_EXERCISE BRIEF_
In your copy, include every line of the listing below exactly but none of the pictures.

_SUPPLIED MATERIAL_
* * * * * * * * *
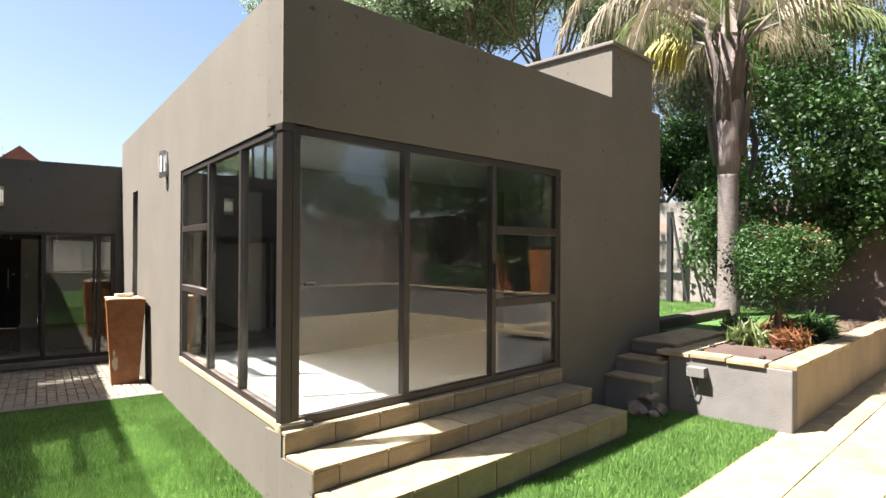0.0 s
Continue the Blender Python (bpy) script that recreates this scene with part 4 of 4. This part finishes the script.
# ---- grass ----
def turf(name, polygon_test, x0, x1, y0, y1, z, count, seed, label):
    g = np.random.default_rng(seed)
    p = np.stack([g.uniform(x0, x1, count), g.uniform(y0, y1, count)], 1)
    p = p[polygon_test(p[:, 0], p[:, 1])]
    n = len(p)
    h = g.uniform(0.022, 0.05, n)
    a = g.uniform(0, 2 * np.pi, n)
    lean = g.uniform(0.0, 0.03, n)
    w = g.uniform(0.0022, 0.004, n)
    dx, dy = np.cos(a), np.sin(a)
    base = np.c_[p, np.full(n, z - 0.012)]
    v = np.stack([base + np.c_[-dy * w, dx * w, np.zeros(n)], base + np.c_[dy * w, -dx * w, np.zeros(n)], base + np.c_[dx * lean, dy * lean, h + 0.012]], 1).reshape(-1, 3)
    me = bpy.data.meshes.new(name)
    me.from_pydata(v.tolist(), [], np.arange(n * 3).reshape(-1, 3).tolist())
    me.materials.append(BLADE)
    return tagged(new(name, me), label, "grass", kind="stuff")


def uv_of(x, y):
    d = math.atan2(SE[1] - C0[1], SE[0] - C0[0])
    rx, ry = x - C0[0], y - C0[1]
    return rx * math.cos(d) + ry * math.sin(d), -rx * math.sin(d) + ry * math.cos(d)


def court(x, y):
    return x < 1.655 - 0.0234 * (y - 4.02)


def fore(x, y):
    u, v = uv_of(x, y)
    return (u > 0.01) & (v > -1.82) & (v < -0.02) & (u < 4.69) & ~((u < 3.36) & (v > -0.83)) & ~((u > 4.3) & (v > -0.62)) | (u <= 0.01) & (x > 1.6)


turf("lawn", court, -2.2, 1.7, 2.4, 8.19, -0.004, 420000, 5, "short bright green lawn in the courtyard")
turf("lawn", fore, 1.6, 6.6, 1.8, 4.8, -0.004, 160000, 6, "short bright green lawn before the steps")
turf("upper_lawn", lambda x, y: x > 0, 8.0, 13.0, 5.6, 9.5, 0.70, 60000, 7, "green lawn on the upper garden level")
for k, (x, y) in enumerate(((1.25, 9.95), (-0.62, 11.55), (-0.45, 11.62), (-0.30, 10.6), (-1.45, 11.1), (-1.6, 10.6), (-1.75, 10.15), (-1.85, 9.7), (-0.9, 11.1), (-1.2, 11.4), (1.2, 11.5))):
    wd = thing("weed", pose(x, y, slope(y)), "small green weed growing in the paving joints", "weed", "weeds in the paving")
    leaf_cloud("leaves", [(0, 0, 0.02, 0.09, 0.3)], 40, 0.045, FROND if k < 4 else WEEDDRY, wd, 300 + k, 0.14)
* * * * * * * * *
_FINISHED TASK_
0.0 s
Continue the Blender Python (bpy) script that recreates this scene with part 4 of 4. This part finishes the script.
# ---- grass ----
def turf(name, polygon_test, x0, x1, y0, y1, z, count, seed, label):
    g = np.random.default_rng(seed)
    p = np.stack([g.uniform(x0, x1, count), g.uniform(y0, y1, count)], 1)
    p = p[polygon_test(p[:, 0], p[:, 1])]
    n = len(p)
    h = g.uniform(0.022, 0.05, n)
    a = g.uniform(0, 2 * np.pi, n)
    lean = g.uniform(0.0, 0.03, n)
    w = g.uniform(0.0022, 0.004, n)
    dx, dy = np.cos(a), np.sin(a)
    base = np.c_[p, np.full(n, z - 0.012)]
    v = np.stack([base + np.c_[-dy * w, dx * w, np.zeros(n)], base + np.c_[dy * w, -dx * w, np.zeros(n)], base + np.c_[dx * lean, dy * lean, h + 0.012]], 1).reshape(-1, 3)
    me = bpy.data.meshes.new(name)
    me.from_pydata(v.tolist(), [], np.arange(n * 3).reshape(-1, 3).tolist())
    me.materials.append(BLADE)
    return tagged(new(name, me), label, "grass", kind="stuff")


def uv_of(x, y):
    d = math.atan2(SE[1] - C0[1], SE[0] - C0[0])
    rx, ry = x - C0[0], y - C0[1]
    return rx * math.cos(d) + ry * math.sin(d), -rx * math.sin(d) + ry * math.cos(d)


def court(x, y):
    return x < 1.655 - 0.0234 * (y - 4.02)


def fore(x, y):
    u, v = uv_of(x, y)
    return (u > 0.01) & (v > -1.82) & (v < -0.02) & (u < 4.69) & ~((u < 3.36) & (v > -0.83)) & ~((u > 4.3) & (v > -0.62)) | (u <= 0.01) & (x > 1.6)


turf("lawn", court, -2.2, 1.7, 2.4, 8.19, -0.004, 420000, 5, "short bright green lawn in the courtyard")
turf("lawn", fore, 1.6, 6.6, 1.8, 4.8, -0.004, 160000, 6, "short bright green lawn before the steps")
turf("upper_lawn", lambda x, y: x > 0, 8.0, 13.0, 5.6, 9.5, 0.70, 60000, 7, "green lawn on the upper garden level")
for k, (x, y) in enumerate(((1.25, 9.95), (-0.62, 11.55), (-0.45, 11.62), (-0.30, 10.6), (-1.45, 11.1), (-1.6, 10.6), (-1.75, 10.15), (-1.85, 9.7), (-0.9, 11.1), (-1.2, 11.4), (1.2, 11.5))):
    wd = thing("weed", pose(x, y, slope(y)), "small green weed growing in the paving joints", "weed", "weeds in the paving")
    leaf_cloud("leaves", [(0, 0, 0.02, 0.09, 0.3)], 40, 0.045, FROND if k < 4 else WEEDDRY, wd, 300 + k, 0.14)